>>>

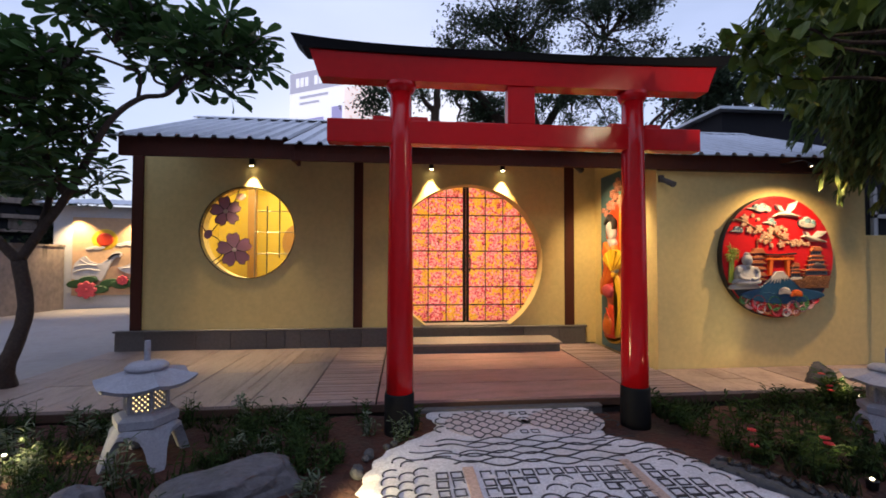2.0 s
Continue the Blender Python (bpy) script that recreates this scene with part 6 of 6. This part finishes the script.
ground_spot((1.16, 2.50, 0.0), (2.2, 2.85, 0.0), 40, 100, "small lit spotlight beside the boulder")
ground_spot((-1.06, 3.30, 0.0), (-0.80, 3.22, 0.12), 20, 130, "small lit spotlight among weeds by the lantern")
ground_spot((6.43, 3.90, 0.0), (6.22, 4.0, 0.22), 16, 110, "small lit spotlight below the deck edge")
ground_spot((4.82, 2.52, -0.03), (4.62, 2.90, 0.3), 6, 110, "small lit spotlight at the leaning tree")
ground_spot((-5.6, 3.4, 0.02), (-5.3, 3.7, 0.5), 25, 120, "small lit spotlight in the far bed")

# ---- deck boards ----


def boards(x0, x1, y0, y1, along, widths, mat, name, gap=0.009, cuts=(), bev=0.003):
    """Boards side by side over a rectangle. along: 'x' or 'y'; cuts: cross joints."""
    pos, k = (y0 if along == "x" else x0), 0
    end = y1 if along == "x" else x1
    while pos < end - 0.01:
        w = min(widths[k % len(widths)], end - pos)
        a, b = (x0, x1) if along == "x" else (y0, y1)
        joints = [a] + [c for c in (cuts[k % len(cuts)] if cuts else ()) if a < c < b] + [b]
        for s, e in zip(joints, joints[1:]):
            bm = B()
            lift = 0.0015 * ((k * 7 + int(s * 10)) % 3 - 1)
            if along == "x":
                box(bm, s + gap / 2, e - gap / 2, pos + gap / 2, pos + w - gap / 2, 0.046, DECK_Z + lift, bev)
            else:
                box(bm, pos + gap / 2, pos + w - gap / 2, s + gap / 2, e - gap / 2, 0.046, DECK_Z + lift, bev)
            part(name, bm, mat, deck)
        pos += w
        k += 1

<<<

> [STATED PROBLEM]: Quote the material in full and exactly; do not carry over its pictures.

> [SOLUTION]:
2.0 s
Continue the Blender Python (bpy) script that recreates this scene with part 6 of 6. This part finishes the script.
ground_spot((1.16, 2.50, 0.0), (2.2, 2.85, 0.0), 40, 100, "small lit spotlight beside the boulder")
ground_spot((-1.06, 3.30, 0.0), (-0.80, 3.22, 0.12), 20, 130, "small lit spotlight among weeds by the lantern")
ground_spot((6.43, 3.90, 0.0), (6.22, 4.0, 0.22), 16, 110, "small lit spotlight below the deck edge")
ground_spot((4.82, 2.52, -0.03), (4.62, 2.90, 0.3), 6, 110, "small lit spotlight at the leaning tree")
ground_spot((-5.6, 3.4, 0.02), (-5.3, 3.7, 0.5), 25, 120, "small lit spotlight in the far bed")

# ---- deck boards ----


def boards(x0, x1, y0, y1, along, widths, mat, name, gap=0.009, cuts=(), bev=0.003):
    """Boards side by side over a rectangle. along: 'x' or 'y'; cuts: cross joints."""
    pos, k = (y0 if along == "x" else x0), 0
    end = y1 if along == "x" else x1
    while pos < end - 0.01:
        w = min(widths[k % len(widths)], end - pos)
        a, b = (x0, x1) if along == "x" else (y0, y1)
        joints = [a] + [c for c in (cuts[k % len(cuts)] if cuts else ()) if a < c < b] + [b]
        for s, e in zip(joints, joints[1:]):
            bm = B()
            lift = 0.0015 * ((k * 7 + int(s * 10)) % 3 - 1)
            if along == "x":
                box(bm, s + gap / 2, e - gap / 2, pos + gap / 2, pos + w - gap / 2, 0.046, DECK_Z + lift, bev)
            else:
                box(bm, pos + gap / 2, pos + w - gap / 2, s + gap / 2, e - gap / 2, 0.046, DECK_Z + lift, bev)
            part(name, bm, mat, deck)
        pos += w
        k += 1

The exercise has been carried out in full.